【ワインの歴史】紀元前4000年頃から作られていた!先史時代の人々はどのようなワインを飲んでいたの?
ある日のことである。
遠い昔、人々がまだ狩猟採集を生業とし、自然と共に生きていた時代のことです。
森の奥深く、陽光に照らされたブドウの房が鈴なりになっていました。
そこを通りかかった者が思わず手を伸ばし、甘い果汁の滴るその実を口にしたのです。
最初はただの偶然だったかもしれないが、人々は次第にその魅力に取り憑かれ、木々を巡ってその宝石のような果実を探し求めるようになりました。
けれども、この物語の核心は、木の下に残されたブドウの行方にあります。
人々が取り残した果実は、やがて熟れ、次第に発酵という神秘的な変化を遂げていきました。
ある時、誰かがその液体を口にしたのです。
まろやかな酸味と甘みが広がり、心地よい酔いが身体を包みます。
こうして、ワインの原初の一滴が生まれたのです。
科学の光を浴びるはるか前、この液体は奇跡の贈り物とされました。
人類が定住を始め、農業が発展する紀元前1万年頃には、ブドウの栽培とワイン造りはほぼ同時に始まったと考えられています。
特に、野生のブドウが生育していたアルメニア、ジョージア、イランなどの地域では、その技術が飛躍的に発展しました。
土を掘り起こし、陶器を作り、果実を潰し、液体を蓄えます。
すべてはワインという神秘を手中に収めるためだったのです。
歴史の舞台に登場する最古のワイナリーは、アルメニア南部の「アレニ-1複合洞窟」です。
そこには紀元前4100年頃のものとされる発酵槽やブドウ房の痕跡が残されています。
これらは当時の人々がいかに精緻な技術を駆使していたかを物語る証拠です。
だが、洞窟の中にはワインだけでなく、最古の靴も発見されているというのだから、当時の人々の暮らしぶりがなんとも目に浮かぶようではないですか。

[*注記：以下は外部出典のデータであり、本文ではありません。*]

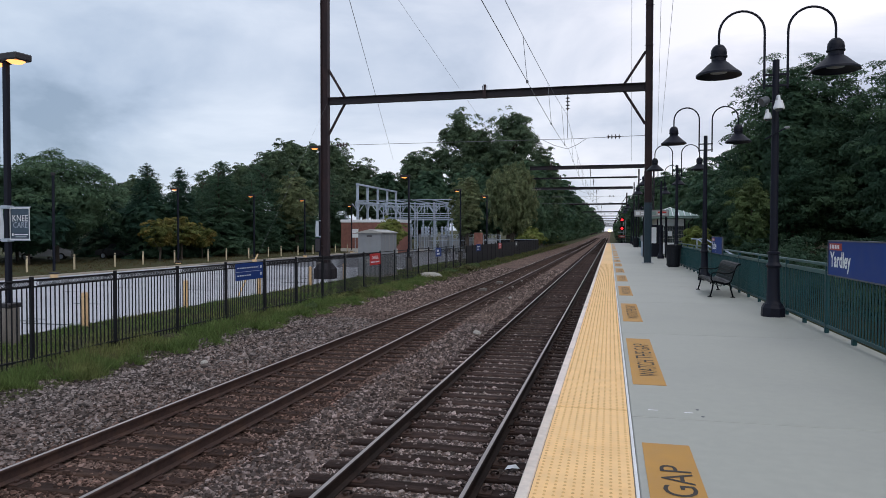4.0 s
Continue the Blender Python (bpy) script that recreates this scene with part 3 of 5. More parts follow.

やがてワインは交易路を通じて広まり、文化と信仰の象徴となっていきました。
古代ギリシアではディオニュソスがワインの神として祭られ、ペルシャでは王たちの宴に欠かせないものとなったのです。
興味深い逸話も数多く残っています。
例えばペルシャの王ジャムシードにまつわる話です。
ある日、「毒」と書かれた瓶を飲んで自殺を図ろうとしたハーレムの女性が、それがワインだと気づき、気分が晴れました。
これを知った王は大喜びし、ワイン造りを奨励したといいます。
そして現代。私たちはワインという魔法の液体を楽しみつつ、その背後に隠された数千年の歴史と、初めてその一滴を味わった人々の驚きを想像することができます。
そう、すべてのワインボトルには、果実の実る木陰で始まった壮大な物語が詰まっているのです。